A questão do duodécimo afetou a relação do Poder Executivo com os demais poderes? Como o senhor se posiciona nessa discussão?
O duodécimo vem sendo repassado numa nova formatação, e a razão, temos que tratar isto com a realidade, foi a inexistência de critérios para estes repasses em 2011. Isto se deu face ao veto do Executivo, ano passado, que não foi derrubado pela Assembleia Legislativa. Com isso ficamos sem os percentuais este ano, e, de fato, para todos foi uma grande surpresa. O que iríamos aplicar como base de referência para os repasses? Não tínhamos qualquer critério legal, eis o impasse. Até entender toda essa lógica e, em meio a uma transição de comando no Executivo, muitos desencontros aconteceram, mas acredito que hoje estamos nos níveis de entendimento bastante satisfatórios, pois não interessa a ninguém desgastes na relação entre os poderes. Precisamos ter diálogo e encontrar nossas saídas. Reuniões recentíssimas da interpoderes apontaram para um amadurecimento de todos, e a reposição de perdas, que gera a tranquilidade dos envolvidos, mostra um caminho de estabilidade, além, evidente, da discussão sobre a próxima LDO e seus critérios. Estamos avançando, e bem, nessa relação, e o respeito aos interesses e necessidades dos poderes está sendo compreendido na proporção necessidade/possibilidade. Aposto, sem dúvida, que o diálogo está impondo níveis seguros para nossa relação, e com isso quem ganha é a sociedade paraibana.
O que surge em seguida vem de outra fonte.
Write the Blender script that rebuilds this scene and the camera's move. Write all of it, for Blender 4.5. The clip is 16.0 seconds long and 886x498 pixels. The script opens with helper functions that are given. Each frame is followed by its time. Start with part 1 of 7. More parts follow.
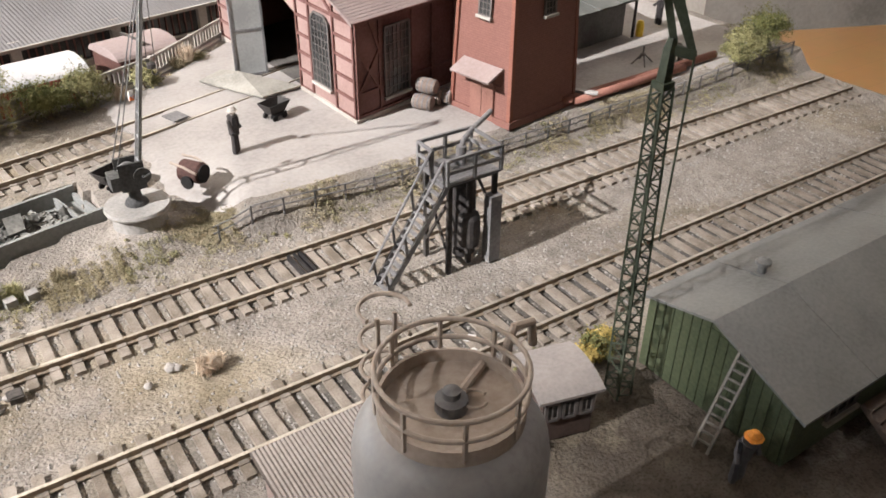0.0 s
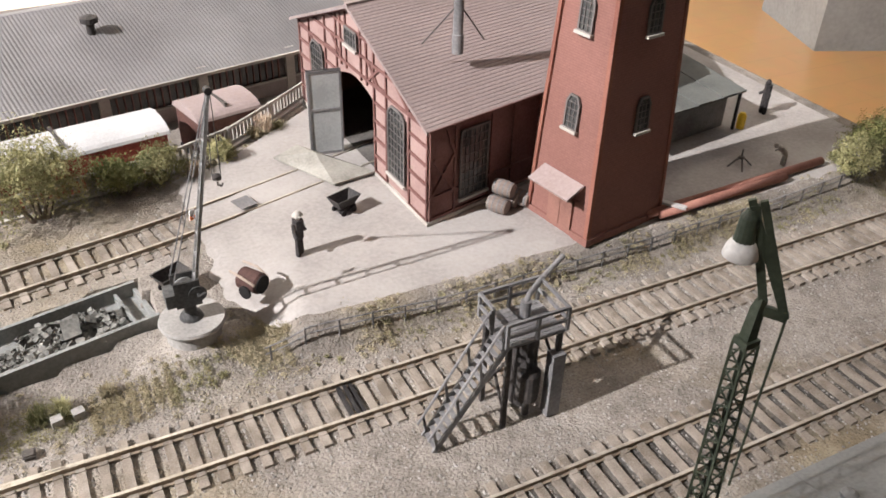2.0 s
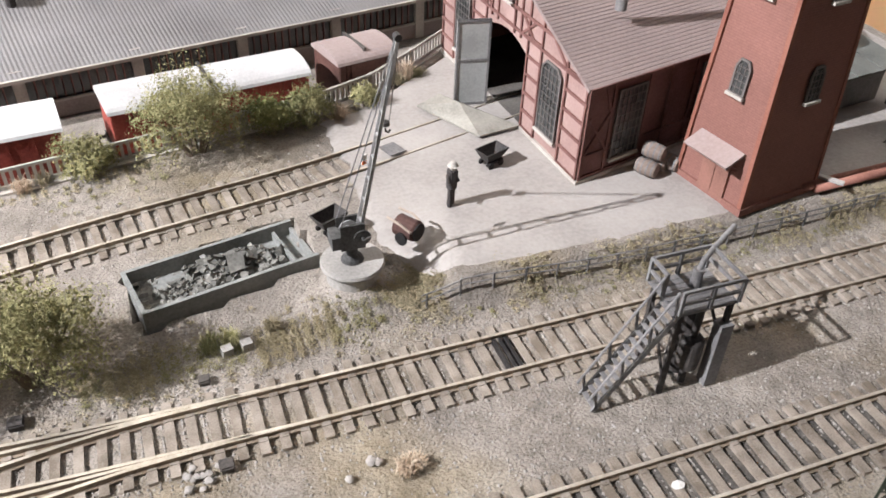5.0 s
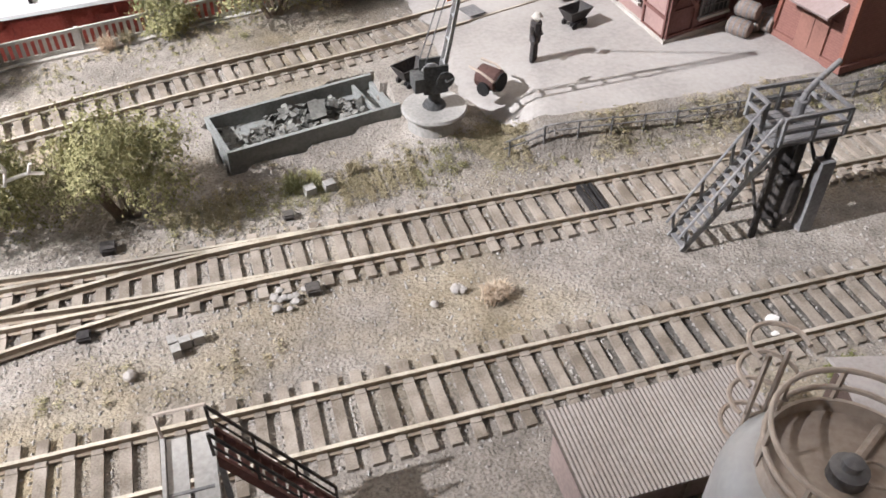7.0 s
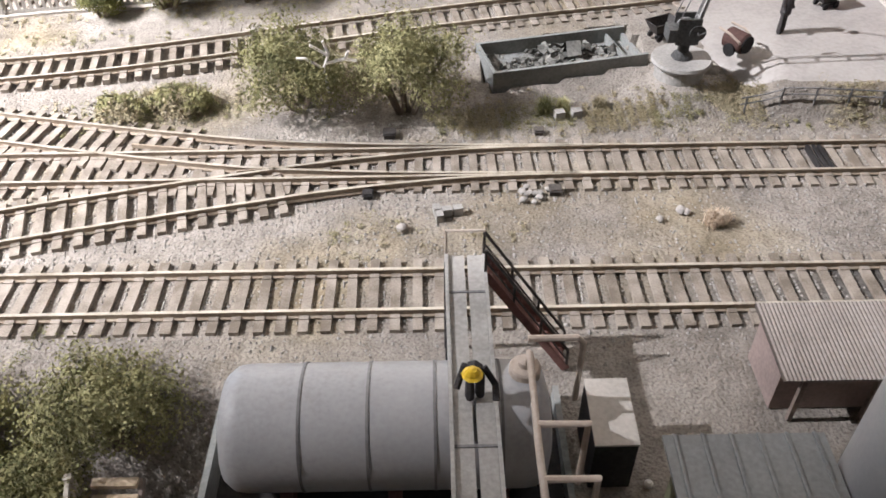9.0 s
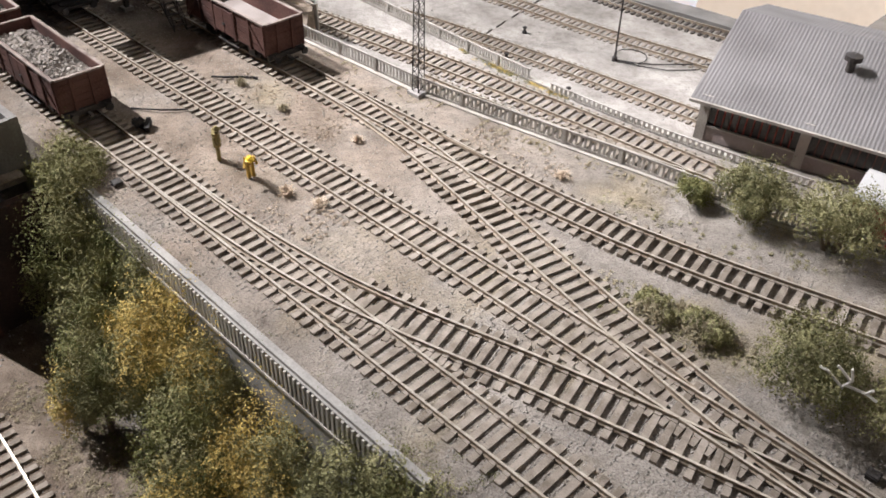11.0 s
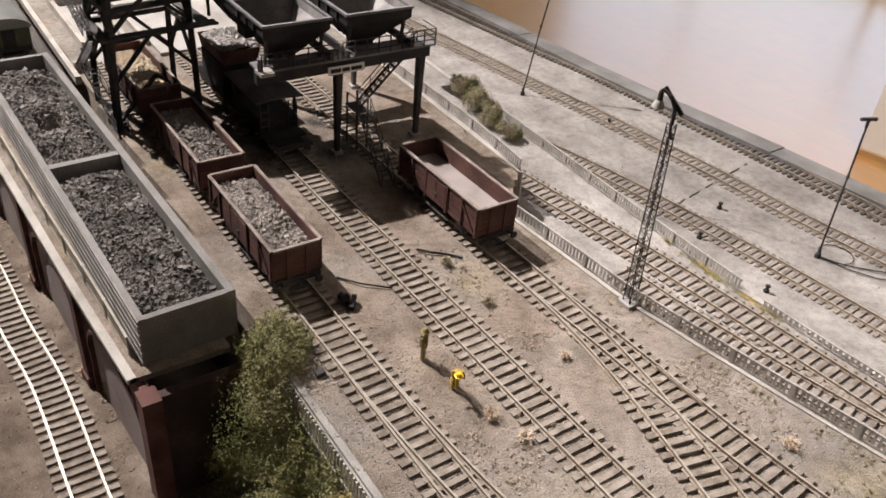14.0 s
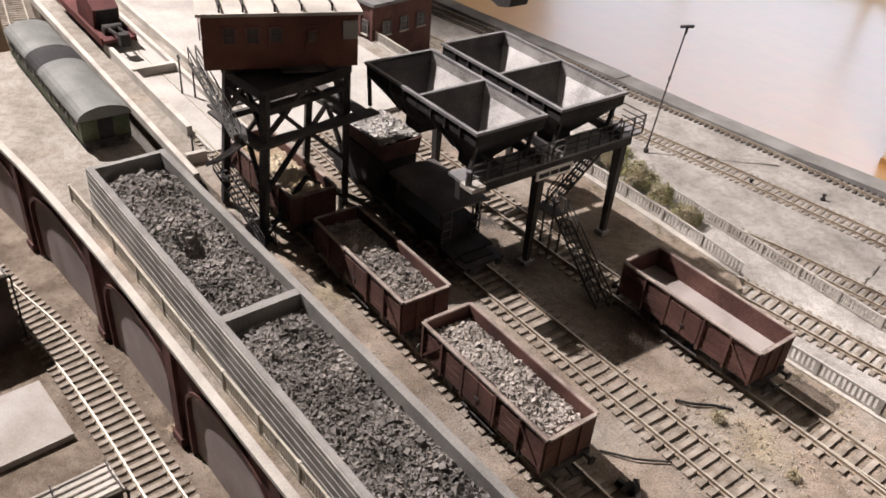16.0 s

O Ministério Público está tendo prejuízos com a redução do duodécimo?
Como disse, não temos percentuais fixados em 2011, e isso nos retira o argumento de dizer que tivemos perdas. Ora, se formos, por ilação, pontuar os percentuais do ano de 2010 fixados na LDO proposta em 2009, sem dúvida que teríamos prejuízos. O problema é que, legalmente, não existem critérios nem percentuais, o que nos impede de impor esta avaliação. Insisto, é preciso transparência nas regras e nos fatos, e estas, pela lei – regras – não existem e, nesses casos, cabe ao Executivo promover os repasses, constitucionais, no modelo e critérios por ele entendido como possível, e é aí que entra o diálogo, pois acredito que não deve ser interessante para o Executivo sufocar os poderes em suas necessidades, e esse caminho agora está sendo percorrido, o que irá gerar, como disse, o equilíbrio esperado por todos.

Há quem diga que existe nepotismo cruzado na Paraíba. O Ministério Público tem competência para fiscalizar os casos de nepotismo?
Evidente que sim, somos os fiscais da lei, mas é importante destacar que não temos a condição de descobrirmos tudo e a todos. Há de se ter uma cooperação da própria sociedade, imprensa e demais setores para que tais fatos nos cheguem. Claro que, paralelo a tudo isso, é preciso que o próprio Ministério Público desenvolva um programa de controle, junto com os demais órgãos a evitar tais disfunções. Estamos trabalhando junto à nossa comissão de combate à improbidade para instituirmos este novo modelo a partir dessa nova gestão.

O que o senhor acha do modelo atual de nomeação do procurador-geral de Justiça pelo governador do Estado?
O modelo é constitucional, e não cabe, por agora, discutir o que levou a Constituição a conferir essas prerrogativas ao chefe do Executivo. Na minha opinião, e esta é a orientação nacional do Ministério Público brasileiro, é que o chefe da instituição deveria ser simplesmente aquele que obtivesse o maior número de votos na escolha, pela classe, para o cargo de procurador-geral, sem a necessidade de opção pelo chefe do Executivo. Existem diversas emendas à Constituição no sentido de rever esse item, mudando as regras para a escolha direta pela classe. Traria, sem dúvida, o sentido completo de legitimidade institucional, afora diversos ganhos, pois a sociedade se vê, e muito bem, representada pelo Ministério Público, e é isso que mais nos orgulha.